GOAL: Which lines in the material below contain the word "with"? Copy each of them.

**** GIVEN DATA

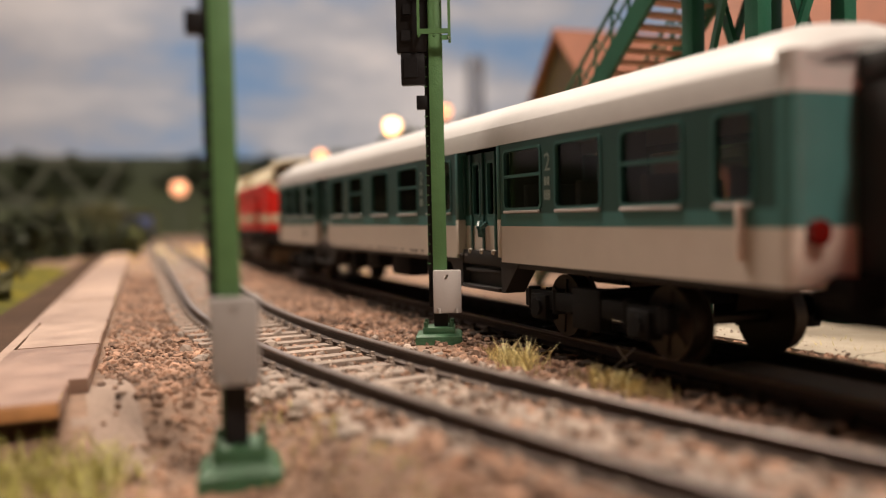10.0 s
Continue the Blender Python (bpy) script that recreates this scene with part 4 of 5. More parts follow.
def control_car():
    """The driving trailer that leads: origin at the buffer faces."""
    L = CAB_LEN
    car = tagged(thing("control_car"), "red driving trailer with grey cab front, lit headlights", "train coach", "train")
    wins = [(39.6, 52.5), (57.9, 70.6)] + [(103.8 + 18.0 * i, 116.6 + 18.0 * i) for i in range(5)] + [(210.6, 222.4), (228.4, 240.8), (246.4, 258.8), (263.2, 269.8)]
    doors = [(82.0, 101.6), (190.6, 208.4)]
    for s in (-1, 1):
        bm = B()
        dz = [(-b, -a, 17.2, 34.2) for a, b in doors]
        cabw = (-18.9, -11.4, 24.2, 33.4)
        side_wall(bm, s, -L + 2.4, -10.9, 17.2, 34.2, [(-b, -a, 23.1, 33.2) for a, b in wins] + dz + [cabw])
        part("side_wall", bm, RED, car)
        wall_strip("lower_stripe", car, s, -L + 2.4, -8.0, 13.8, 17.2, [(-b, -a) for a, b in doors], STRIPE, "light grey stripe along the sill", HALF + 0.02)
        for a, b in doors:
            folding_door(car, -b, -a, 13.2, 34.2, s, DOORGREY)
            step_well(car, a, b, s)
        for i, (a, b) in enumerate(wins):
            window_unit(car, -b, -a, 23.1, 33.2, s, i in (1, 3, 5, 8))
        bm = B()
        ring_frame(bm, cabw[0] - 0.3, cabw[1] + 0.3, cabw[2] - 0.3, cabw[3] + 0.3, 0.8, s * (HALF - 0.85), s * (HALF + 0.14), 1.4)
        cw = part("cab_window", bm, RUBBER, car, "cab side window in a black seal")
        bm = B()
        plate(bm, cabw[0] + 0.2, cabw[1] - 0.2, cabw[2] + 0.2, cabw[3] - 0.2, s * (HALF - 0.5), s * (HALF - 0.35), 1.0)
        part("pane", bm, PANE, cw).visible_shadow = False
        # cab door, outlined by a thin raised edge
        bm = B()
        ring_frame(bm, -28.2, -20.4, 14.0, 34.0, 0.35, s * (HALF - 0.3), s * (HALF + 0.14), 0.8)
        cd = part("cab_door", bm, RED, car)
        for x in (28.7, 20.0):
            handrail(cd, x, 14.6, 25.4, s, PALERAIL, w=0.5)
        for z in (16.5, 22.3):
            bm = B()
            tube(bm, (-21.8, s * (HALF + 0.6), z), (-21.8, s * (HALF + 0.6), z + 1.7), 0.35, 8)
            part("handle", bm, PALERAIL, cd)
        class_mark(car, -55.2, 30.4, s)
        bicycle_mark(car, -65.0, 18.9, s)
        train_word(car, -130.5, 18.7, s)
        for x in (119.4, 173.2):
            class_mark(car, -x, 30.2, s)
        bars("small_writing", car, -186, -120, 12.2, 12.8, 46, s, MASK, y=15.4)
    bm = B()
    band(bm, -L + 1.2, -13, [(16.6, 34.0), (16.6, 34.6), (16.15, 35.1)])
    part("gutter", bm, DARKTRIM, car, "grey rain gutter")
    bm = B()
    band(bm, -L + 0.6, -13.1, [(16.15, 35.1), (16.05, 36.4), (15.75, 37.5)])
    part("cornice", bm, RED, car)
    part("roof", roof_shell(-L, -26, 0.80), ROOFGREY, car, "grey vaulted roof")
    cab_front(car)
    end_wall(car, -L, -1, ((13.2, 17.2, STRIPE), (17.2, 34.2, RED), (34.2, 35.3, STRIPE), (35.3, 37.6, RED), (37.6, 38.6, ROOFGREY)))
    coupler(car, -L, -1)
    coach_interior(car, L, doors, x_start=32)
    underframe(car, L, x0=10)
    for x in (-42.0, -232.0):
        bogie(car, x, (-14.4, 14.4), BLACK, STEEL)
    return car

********

SOLUTION TO THIS EXERCISE:
Continue the Blender Python (bpy) script that recreates this scene with part 4 of 5. More parts follow.
    car = tagged(thing("control_car"), "red driving trailer with grey cab front, lit headlights", "train coach", "train")